W. Brian Harland

[2] When he was thirteen and at Bootham School[3][4] in York he discovered a near complete skeleton of Steneosaurus Brevior, an 11 foot long crocodile fossilized in the Jurassic rocks of the North Yorkshire coast, which was removed to the Natural History Museum, London.

[7] After graduating, he started on a PhD at Cambridge to investigate the deep structure of eastern England, using explosion seismology;[8] this ended with the outbreak of the Second World War.

During this time, he spent two summers at the Bailie School in Shandan, Northwest China, advising the industrial co-operative there on natural resources.

He pioneered the incorporation of fieldwork as a regular part of the Cambridge curriculum: and from 1952 for more than 30 years, led some 2000 students, on Arran fieldtrips.

Here young scientists were trained to look at rocks in situ and make simple observations, and then to argue about what they saw ignoring all preconceptions.

He saw the geological potential of Svalbard for both research and educational work with its superb rock exposures showing a more or less complete stratigraphic succession from late Precambrian to the Palaeogene.

Svalbard proved an excellent training ground for future geologists producing around thirty PhD theses and over three hundred scientific papers.

Early fieldwork involved transport in small open boats, man hauled sledges and much pack carrying to the study area, using primitive equipment and often in harsh conditions.

Expeditions from 1949 to 1960 spent much effort on a simultaneous geological and topographical survey using map triangulation to fix the position of mountain tops.

Local successions of rock units and fossils were described and correlations made in accord with the developing stratigraphic standards, providing the data for geotectonic interpretation and historical synthesis.

The objective was field and literature based geological investigations into key aspects of the whole Arctic and surrounding areas, financed by subscriptions from the oil and gas industry.

From his 1949 expedition onwards he operated a universal system for numbering localities, samples and photographs, and this provided the central basis for much collaborative work.

A sophisticated information database, developed out of Harland's extensive library and filing systems, provided the cornerstone of literature based research for CSE and CASP.

[28] Harland was keen on continental drift since reading Alfred Wegener as a schoolboy and advocated the theory in a talk to his school as a 15 year old.

[31] As a member of staff after the war, when the majority opinion was still opposed to it, he told students to keep an open mind:[32] by 1964 models favouring continental drift became widely accepted.

At the 1964 Royal Society two day Symposium on Continental drift, Harland presented research on the tectonic evolution of the Arctic North Atlantic region.

[36] Over the following decades, Harland and colleagues used field data for developing models describing Svalbard's terranes and fault systems, which were important in understanding the tectonic evolution of the North Atlantic Region.

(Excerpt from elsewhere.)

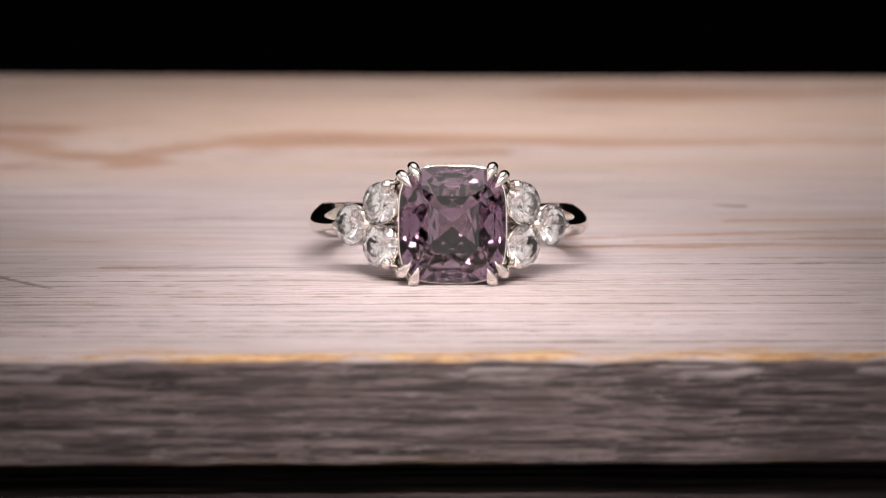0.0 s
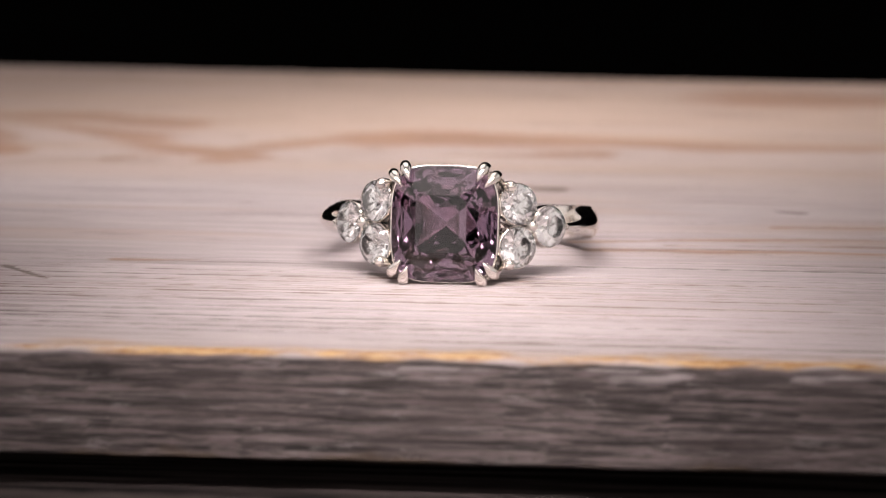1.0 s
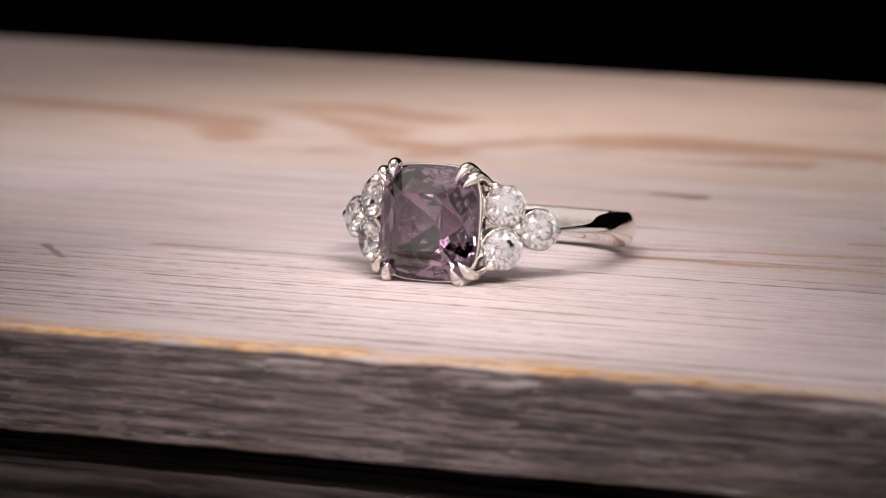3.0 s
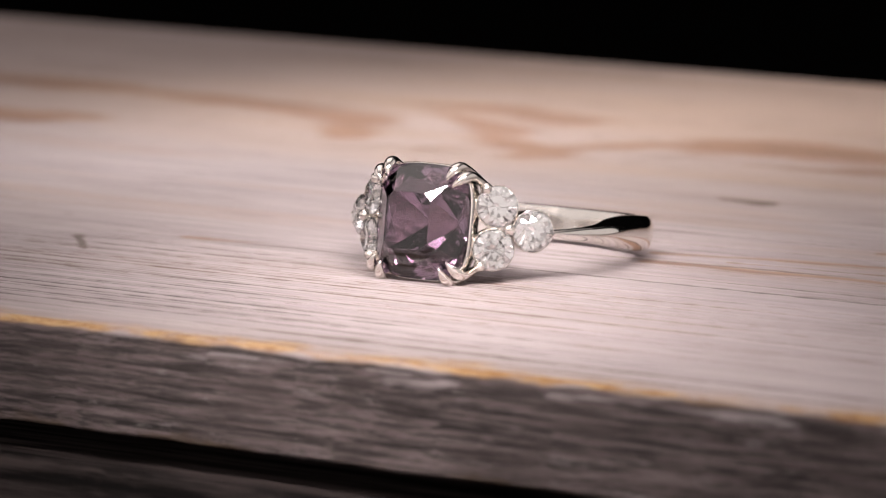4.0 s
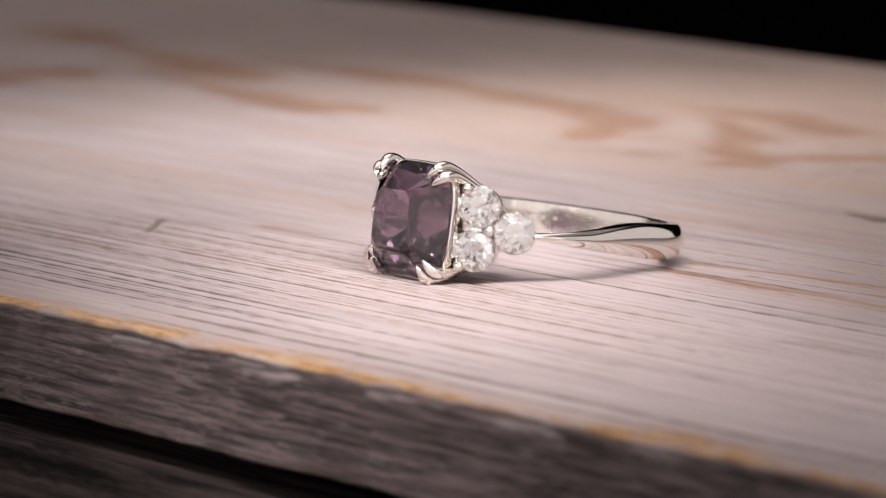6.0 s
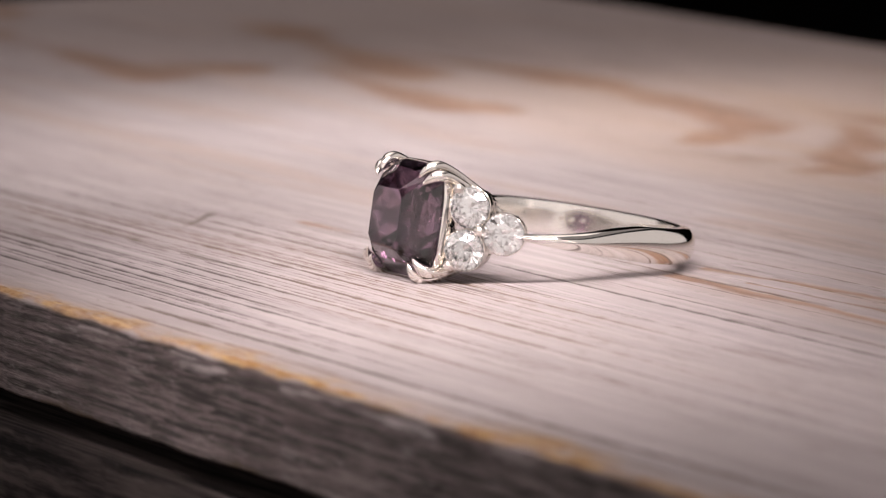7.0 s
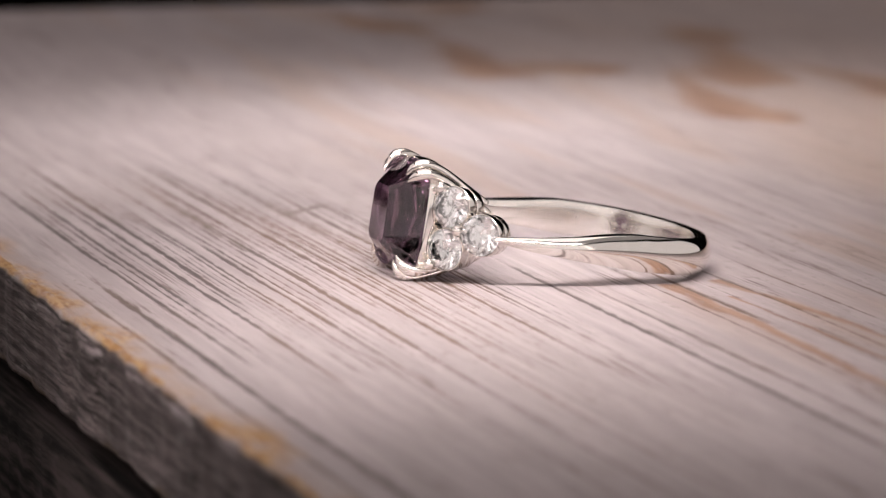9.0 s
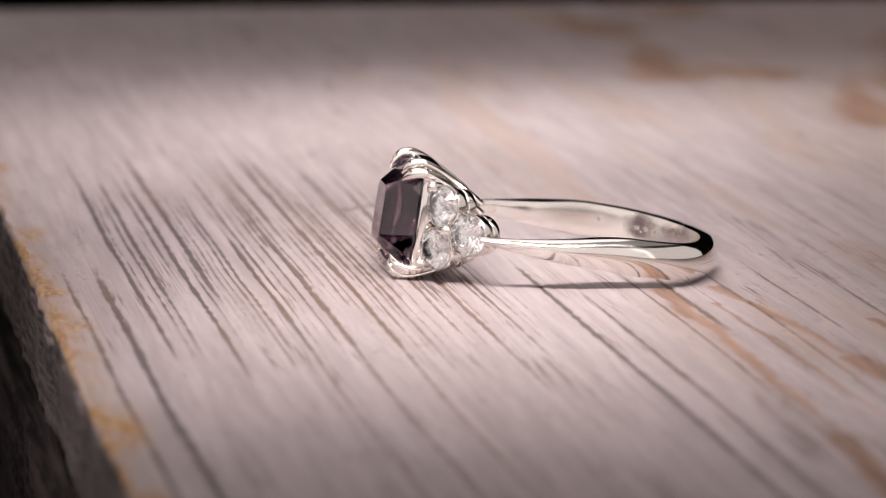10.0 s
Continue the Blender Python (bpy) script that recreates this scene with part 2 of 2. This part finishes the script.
# worn streaks: (x0, y0, x1, y1, width)
STREAKS = [
    (60, 12.0, 8, 12.9, 0.75), (36, 19.8, 7, 17.3, 0.65), (80, 23, 36, 19.8, 0.9), (90, 9, 60, 12, 0.8),
    (72, 16.6, 14, 15.3, 0.26), (62, 26.5, 22, 24.6, 0.40),
    (-20.5, 3.1, -27, 2.9, 0.5),
    (-116, 74.5, -86, 75.5, 3.4), (-90, 75.5, -64, 73, 3.2), (-68, 73.5, -50, 69.5, 3.6), (-53, 70, -46.5, 60, 3.2),
    (-56, 81, -44, 82.6, 3.2), (-46, 82.6, -34, 79, 3.4), (-50, 78, -36, 69, 2.6), (-38, 70, -26, 58, 3.0),
    (-26, 66, -12, 74, 2.4),
]
BLOTCHES = [
    (60, 112, 18, 106, 6.0), (-152, 75, -138, 75, 4.2), (-140, 75.5, -102, 66.5, 4.2), (-150, 46, -116, 43, 4.6),
    (-124, 46, -114, 55, 4.0), (-114, 60, -78, 54.5, 3.2), (-92, 54.5, -76, 56, 2.6), (-178, 42, -160, 44, 5.0),
    (-182, 50, -176, 58, 5.0), (60, 72, -14, 72, 5.0), (-8, 60.5, 6, 63.5, 2.2), (-37, 54, -18, 70, 2.2),
]


# small dark nicks and stains
NICKS = [(-30.4, -5.8, -34.4, -1.0, 0.34), (22.4, 33.1, 24.4, 32.4, 0.55), (-0.5, 43.2, 3.5, 42.6, 0.8)]


def board_fields(x, y):
    """Height of the relief, and the shares of dirt, of bare wood and of thin paint."""
    rng = random.Random(11)
    swell = 5.0 * np.exp(-(((x + 50) / 34) ** 2 + ((y - 66) / 17) ** 2)) - 4.0 * np.exp(-(((x + 112) / 30) ** 2 + ((y - 60) / 15) ** 2))
    yy = y + swell + 1.8 * fractal(x / 95, y / 40, 3) + 0.30 * fractal(x / 16, y / 6, 4)
    groove = np.zeros_like(x)
    line = -34.0
    k = 0
    while line < 121:
        wide = rng.random() < 0.2
        w = rng.uniform(0.14, 0.22) if wide else rng.uniform(0.07, 0.14)
        strength = rng.uniform(0.85, 1.0) if wide else rng.uniform(0.35, 0.8)
        length = rng.uniform(26, 90)
        reach = 6 * math.sin(line * 1.9)
        if -27 < line < 1:
            step = rng.uniform(0.40, 0.82)
        elif line < 26:
            step = rng.uniform(1.1, 2.9)
            w *= 1.15
        else:
            step = rng.uniform(0.9, 3.2)
        if abs(float(y[0]) - line) < 9:
            if -27 < line < 1:
                stay = 0.48 if line > -17 else 0.22
                place = ((0.85 if wide else 0.6) + 0.4 * (1 - smoothstep(0, 14, x + reach))) * (stay + (1 - stay) * (1 - smoothstep(18, 36, x + reach))) * (0.2 + 0.8 * smoothstep(-66, -32, x + 2 * reach))
            elif line < 26:
                place = 0.18 + 0.50 * smoothstep(-8, 6, x)
            else:
                place = 0.38
            along = 0.22 + 0.78 * smoothstep(0.18, 0.44, value_noise(x / length + k * 7.3, yy * 0 + k, 21))
            dash = 0.85 + 0.15 * smoothstep(0.25, 0.6, value_noise(x / 2.1 + k * 3.1, yy * 0 + k, 23))
            rough = 0.6 + 0.8 * value_noise(x / 1.1 + k, yy * 0 + k, 22)
            d = np.abs(yy - line) / (w * rough)
            groove = np.maximum(groove, 1.18 * strength * place * along * dash * np.exp(-d * d))
        line += step
        k += 1
    for s in NICKS:
        groove = np.maximum(groove, stroke(x, y, *s))
    groove = np.clip(groove, 0, 1)
    worn = np.zeros_like(x)
    for s in STREAKS:
        worn = np.maximum(worn, stroke(x, y, *s))
    for s in BLOTCHES:
        worn = np.maximum(worn, 0.9 * stroke(x, y, *s))
    thin = smoothstep(30, 78, y + 30 * fractal(x / 60, yy / 9, 33)) * (0.35 + 0.65 * smoothstep(-130, -30, x)) * (0.55 + 0.9 * value_noise(x / 45, yy / 4.5, 31))
    thin = np.maximum(thin, 0.5 * smoothstep(0.55, 0.8, value_noise(x / 30, yy / 2.0, 35)) * smoothstep(4, 16, y))
    dip = 0.30 * np.exp(-((x / 14) ** 2 + ((y - 18) / 6.5) ** 2))
    height = -0.19 * groove - 0.05 * worn + 0.04 * fractal(x / 22, yy / 2.2, 41) - dip
    return height, groove, worn, np.clip(thin, 0, 1)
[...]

With his student Derek Bidgood he made the first attempt, in 1958, to examine the palaeomagnetism of Precambrian glacial deposits, using rock samples collected in Greenland and Norway.

[38] This contributed to his postulation that there had been a major Precambrian ice-age, with ice sheets or floating icebergs carrying the erratic blocks now embedded in the tillite, extending over most or all of the globe.

[39][40] Harland argued that there had been severe global glaciations in late Precambrian times and the evidence he presented was to form the foundations of Snowball Earth theory.

[42] He collaborated with palaeontologist Martin Rudwick, who described how an episode of almost glacial global conditions had been followed by an altered climate and environment which made possible the proliferation of animal life in Cambrian times.

It was not until the 1990s that the idea was more generally accepted, when Paul F. Hoffman and colleagues, argued that several such "Snowball Earth" episodes had occurred towards the end of Precambrian history.

His field work and research in Svalbard looked closely at the Hecla Hoek rocks, a great geosyncline and part of the complex sedimentation belts of Europe, Greenland, and America.

The ancient ocean Iapetus, existed before Devonian times, between 600 and 400 million years ago, and its closure caused the deformation of bordering geosynclines and the formation of the Arctic Caledonides.

[56] Some 60,000 specimens of rocks, fossils and core samples collected during the Cambridge Svalbard period are now in the care of the Sedgwick Museum of Earth Sciences.

Most of the expedition records are organized on the twinlock filing system – and include administrative papers, logs of each party, bulletins, accounts, as well as specimen, station, negative, and photograph catalogues, and copies of field notes.